New York's Metropolitan Transportation Authority is prepping a catastrophe bond that is the first to have triggers linked only to storm surge and no other aspect of hurricane-related risks, according to a presale report from Standard & Poor’s.
A few sources either in the industry or close to the MTA also said they had not heard of any cat bond ever coming from the transportation agency. An MTA spokesman declined to comment.
S&P gave the deal a ‘BB-(sf)’ rating.
Based on offering documents, the transaction is now sized at around $125 million, according to a source from cat bond website Artemis.bm.
The expected term is three years. The sole bookrunner is GC Securities, and co-senior manager Goldman, Sachs & Co. Both are joint structuring agents.
The transaction is expected to close sometime this month, according to S&P’s presale.
The deal will enable the MTA to hedge against the sort of storm surge damage incurred by Hurricane Sandy.
It is backed by a reinsurance agreement between the issuer, MetroCat, and the First Mutual Transportation Assurance (FMTAC), a wholly-owned unit of the MTA established to insure and reinsure the risks faced by the MTA.
As part of the transaction, FMTAC gets three years of per-occurrence reinsurance protection against the storm surge.
If certain surge levels occur during a named storm and therefore hit the triggers pre-set by the transaction, then Metrocat makes a loss payment to FMAT that is 100% of the principal amount. This could translate into bondholders themselves suffering losses.
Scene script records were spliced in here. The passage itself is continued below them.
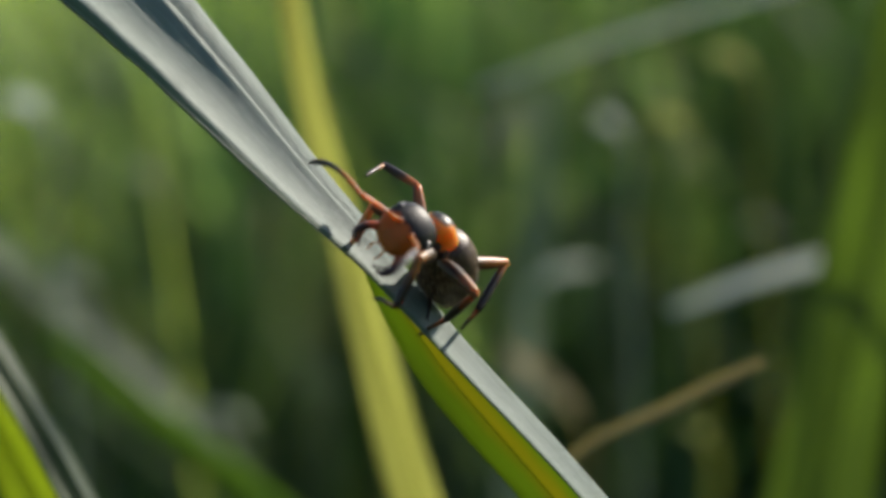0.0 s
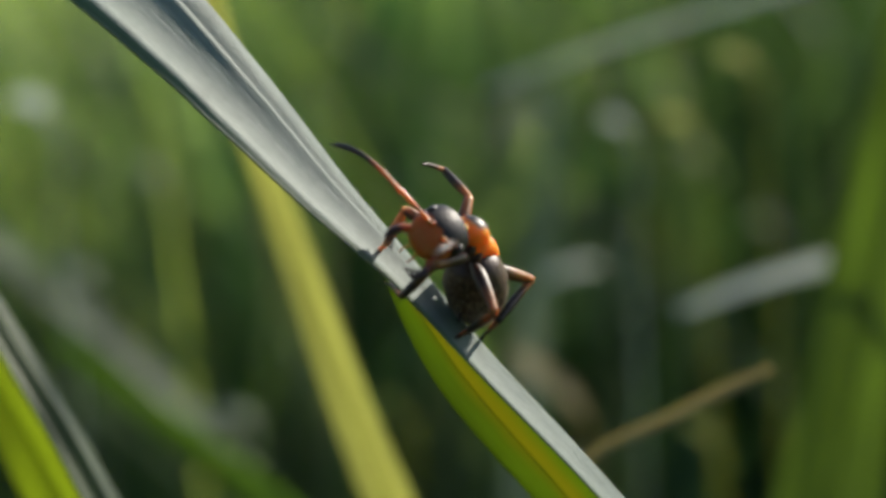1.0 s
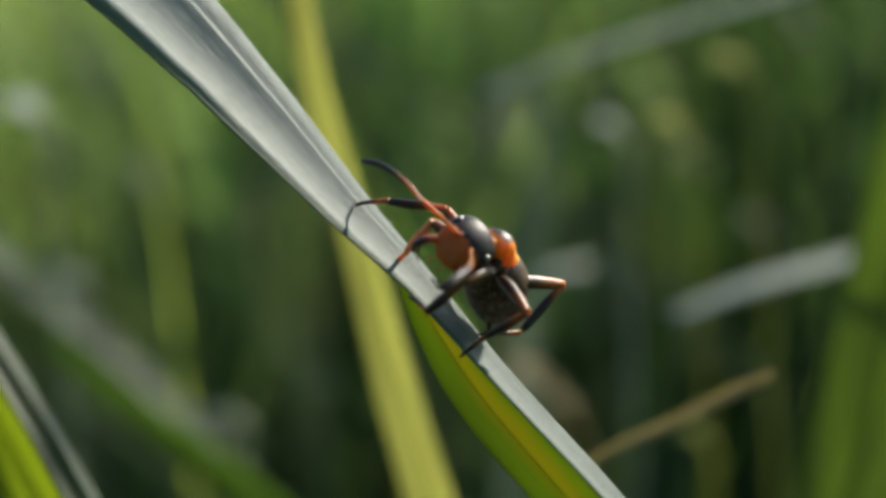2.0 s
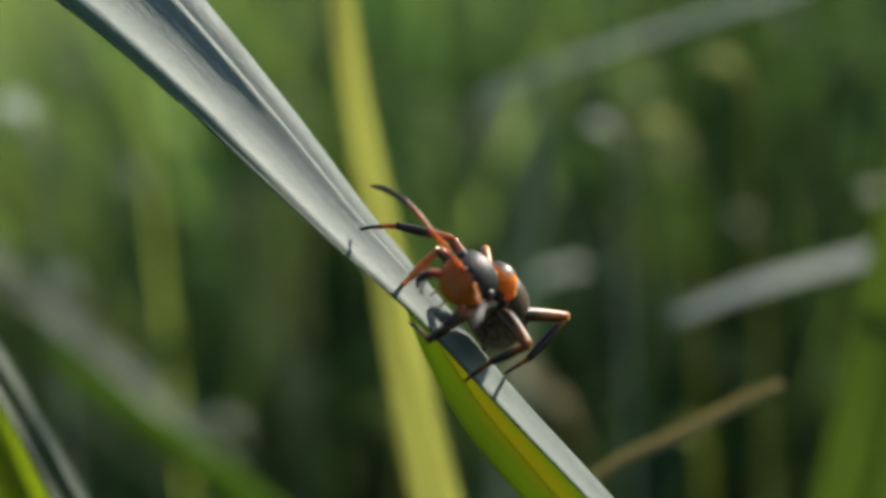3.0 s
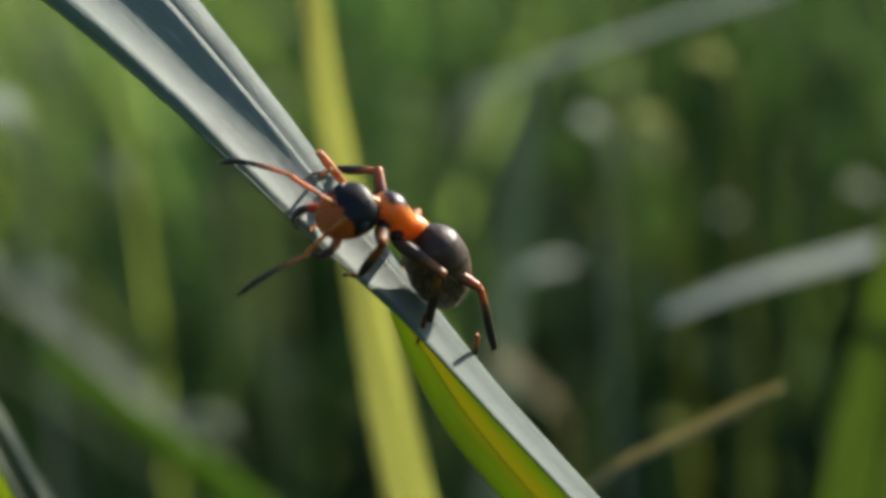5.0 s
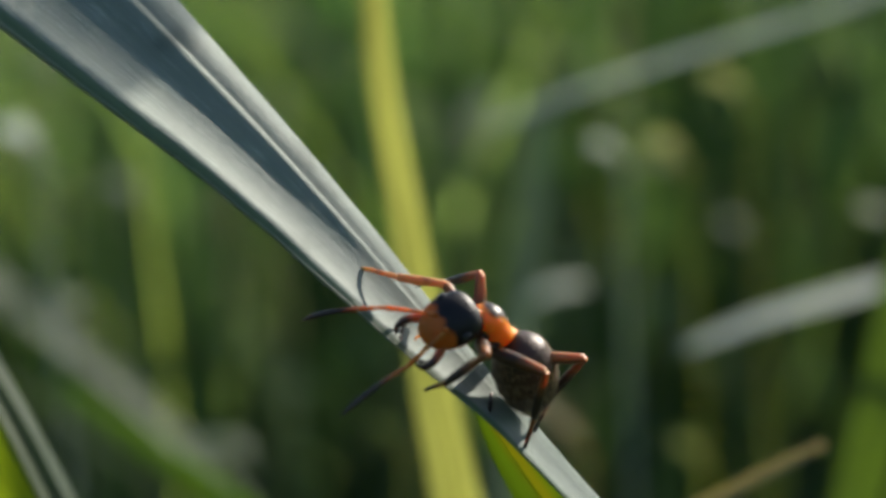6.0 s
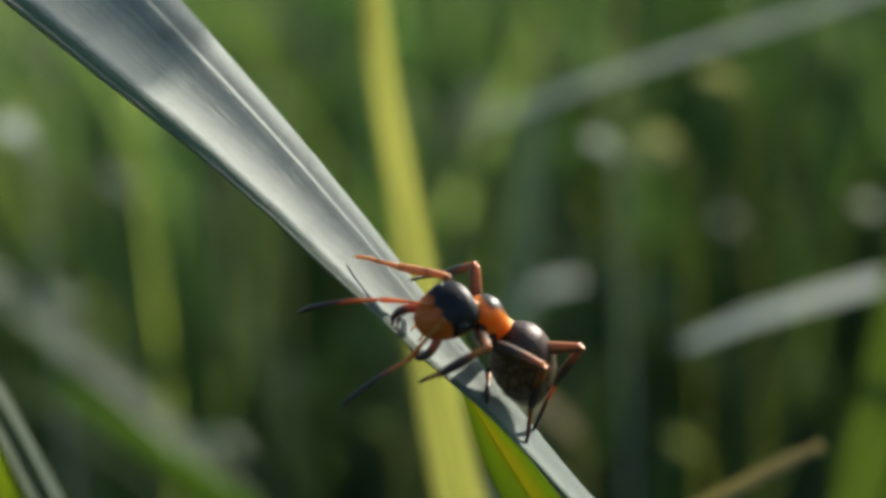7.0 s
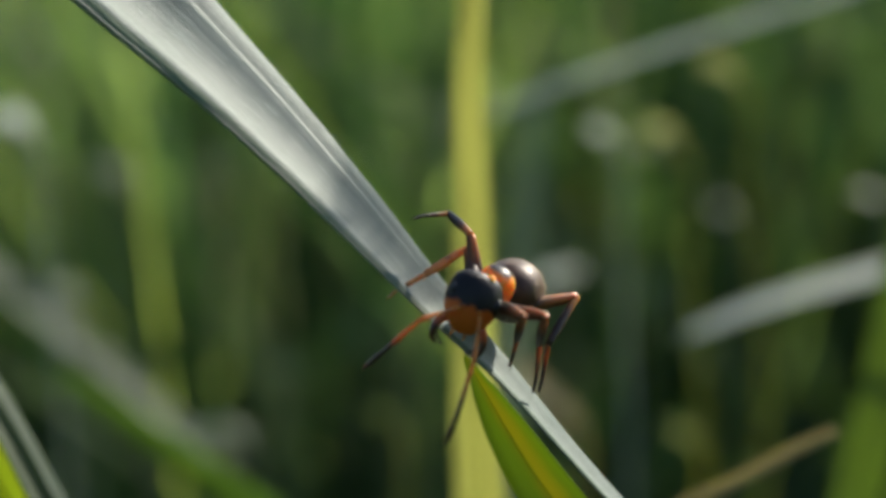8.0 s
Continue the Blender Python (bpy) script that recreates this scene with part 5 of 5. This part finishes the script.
    walk(limb["tibia_R3"], [(0, pose(-0.00314, -0.00167, 0.00014, 0.0, 48.6, 49.7)), (0.5, pose(-0.00312, -0.00166, 0.00021, 0.0, 49.9, 51.2)),
        (1, pose(-0.00318, -0.00154, 0.00021, 0.0, 50.1, 46.4)), (1.5, pose(-0.00320, -0.00141, 0.00031, 0.0, 52.3, 43.9)),
        (3, pose(-0.00207, -0.00229, 0.00099, -0.0, 53.1, 119.6)), (3.5, pose(-0.00206, -0.00235, 0.00092, -0.0, 52.6, 119.2)),
        (4.2, pose(-0.00211, -0.00228, 0.00097, 0.0, 54.5, 116.5)), (5.3, pose(-0.00261, -0.00251, -0.00054, -0.0, 35.9, 67.8)),
        (5.5, pose(-0.00271, -0.00242, -0.00061, 0.0, 34.8, 65.8)), (5.7, pose(-0.00292, -0.00216, -0.00033, 0.0, 39.3, 63.8)),
        (6, pose(-0.00306, -0.00193, -0.00017, -0.0, 42.2, 58.1)), (6.5, pose(-0.00306, -0.00194, -0.00016, 0.0, 42.4, 58.3)),
        (7, pose(-0.00305, -0.00194, -0.00016, -0.0, 42.3, 58.3)), (7.3, pose(-0.00310, -0.00181, -0.00002, 0.0, 45.3, 56.4)),
        (7.4, pose(-0.00230, -0.00243, 0.00057, 0.0, 52.5, 122.6)), (7.5, pose(-0.00037, -0.00255, 0.00116, -0.0, 45.0, 118.5)),
        (7.7, pose(-0.00297, -0.00145, 0.00073, -0.0, 70.1, 102.4)), (8, pose(-0.00336, -0.00068, 0.00036, 0.0, 56.6, 12.2))])
    walk(limb["tarsus_R3"], [(0, pose(-0.00215, -0.00051, -0.00158, 0.0, 30.3, 50.8)), (0.5, pose(-0.00219, -0.00051, -0.00155, -0.0, 31.6, 51.7)),
        (1, pose(-0.00216, -0.00047, -0.00155, -0.0, 31.9, 47.8)), (1.5, pose(-0.00218, -0.00044, -0.00151, 0.0, 34.1, 45.2)),
        (3, pose(-0.00275, -0.00109, -0.00085, -0.0, 56.0, 120.2)), (3.5, pose(-0.00274, -0.00114, -0.00091, -0.0, 55.6, 119.6)),
        (4.2, pose(-0.00271, -0.00109, -0.00091, 0.0, 57.4, 116.9)), (5.3, pose(-0.00190, -0.00079, -0.00189, -0.0, 16.2, 76.5)),
        (5.5, pose(-0.00194, -0.00070, -0.00192, 0.0, 15.0, 74.2)), (5.7, pose(-0.00214, -0.00056, -0.00178, 0.0, 18.8, 70.1)),
        (6, pose(-0.00216, -0.00049, -0.00171, 0.0, 21.7, 64.7)), (6.5, pose(-0.00216, -0.00049, -0.00171, -0.0, 21.9, 64.8)),
        (7, pose(-0.00216, -0.00049, -0.00171, 0.0, 21.9, 64.9)), (7.3, pose(-0.00221, -0.00046, -0.00165, 0.0, 24.7, 62.5)),
        (7.4, pose(-0.00305, -0.00125, -0.00125, -0.0, 44.7, 78.3)), (7.5, pose(-0.00114, -0.00112, -0.00047, -0.0, 50.4, 118.9)),
        (7.7, pose(-0.00314, -0.00069, -0.00143, 0.0, 40.7, 35.5)), (8, pose(-0.00212, -0.00041, -0.00156, -0.0, 33.5, 33.4))])
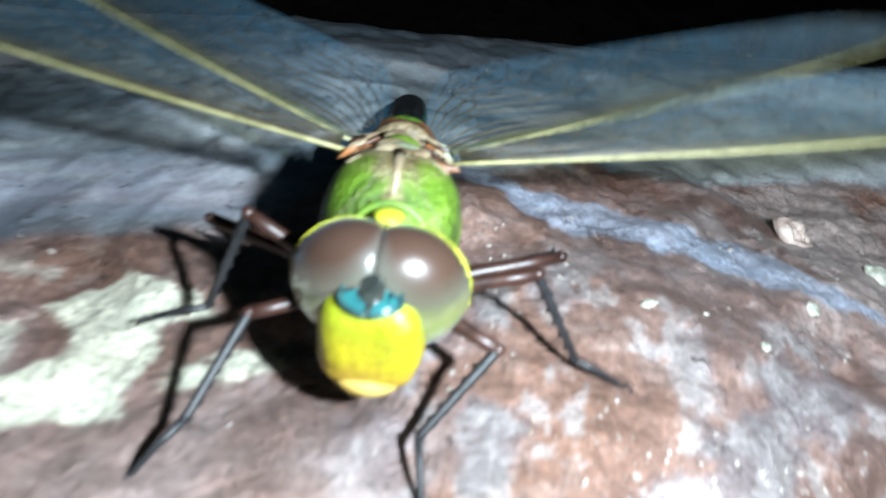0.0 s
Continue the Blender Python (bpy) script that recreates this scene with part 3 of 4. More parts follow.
    lay(smooth(-0.001, 0.003, inside(wx, wy, GREYSTONE)) * (0.6 + 0.3 * smooth(-0.3, 0.4, n2)), (0.57, 0.62, 0.64))
    lay(smooth(0.0035, 0.0015, to_line(wx, wy, NOTCH) + 0.0008 * n3) * 0.8, (0.14, 0.075, 0.055))
    band = inside(wx * 0.5 + x * 0.5, wy * 0.5 + y * 0.5, STRIP) + 0.0005 * n4 + 0.0005 * n3
    lay(smooth(-0.0004, 0.0007, band) * smooth(0.026, 0.042, x) * (0.72 + 0.26 * smooth(-0.4, 0.5, n2 + 0.5 * n4)), (0.46, 0.52, 0.64))
    lay(smooth(0.004, 0.001, np.hypot(x - 0.037, y - 0.0405)) * smooth(-0.3, 0.2, n3), (0.52, 0.52, 0.44))
    # dark colour painted along the cracks and front joint for the shade inside
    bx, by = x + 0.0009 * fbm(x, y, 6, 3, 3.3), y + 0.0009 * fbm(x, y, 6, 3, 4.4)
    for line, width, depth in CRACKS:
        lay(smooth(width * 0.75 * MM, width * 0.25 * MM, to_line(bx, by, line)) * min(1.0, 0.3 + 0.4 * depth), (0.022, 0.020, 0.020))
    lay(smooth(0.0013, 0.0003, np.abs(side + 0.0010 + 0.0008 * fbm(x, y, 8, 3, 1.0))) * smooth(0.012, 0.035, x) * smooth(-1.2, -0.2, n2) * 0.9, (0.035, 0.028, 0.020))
    wet = wet * (1 - 0.6 * blue)
    # contrast squeezed in the colour, so the torch blows out less close by
    c *= np.maximum(c.mean(-1, keepdims=True) / 0.21, 0.3) ** -0.2
    crust = smooth(-0.004, 0.004, inside(wx, wy, CRUST))
    lay(crust * smooth(0.16, 0.26, n3 + 0.4 * n4 + 0.2 * n2), (0.68, 0.66, 0.56))
    for outline in LICHEN:
        jag = inside(x + 0.0018 * fbm(x, y, 6, 5, 3.0), y + 0.0018 * fbm(x, y, 6, 5, 6.0), outline)
        lay(smooth(-0.0002, 0.0003, jag), (0.74, 0.73, 0.58))
    flaky = np.maximum(pink * (0.45 + 0.45 * smooth(-0.3, 0.5, n2)), 0.45 * crust)
    flaky = np.maximum(np.maximum(flaky, 0.3 * blush), 0.14 * mottle) * (1 - 0.8 * front)
    flaky = np.maximum(flaky, 0.25 * front * smooth(0.1, 0.5, n1))
    seamy = np.maximum(front, 0.7 * pink) * (1 - 0.5 * teal) + 0.6 * teal
    kinds = np.stack([wet, flaky, seamy, np.maximum(blue, 0.6 * front)], -1)
    return np.clip(c * (1 + 0.10 * n2)[..., None], 0.02, 0.8), np.clip(kinds, 0, 1)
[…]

The risk modeling agent used in the transaction is Risk Management Solutions (RMS). S&P said the deal’s creditworthiness is linked to the modeled probability that there would be a triggering event based on the levels pre-set for zones A and B. The agency said that it adjusted for a higher probability of a trigger event than that anticipated by RMS model. “We then assigned the preliminary rating by selecting the next rating category below this adjusted probability of attachment that is greater than or equal to the adjusted default probability from our insurance-linked securities default table,” the agency said.
S&P added that among the risks to bondholders getting their full investment back was the fact that water-level data from older historical events used by RMS may not be as “robust” as that stemming from recent events such as Hurricanes Sandy and Irene. In addition, the agency noted that two of the last three hurricanes to make landfall in the U.S. did so in the Northeast.
On the other hand, S&P listed a number of strengths such as RMS’s deep experience in the sector, and the fact that since 1900 only two hurricanes would have hit the trigger levels defined in the structure. These are Hurricanes Donna (1960), and, of course, Sandy.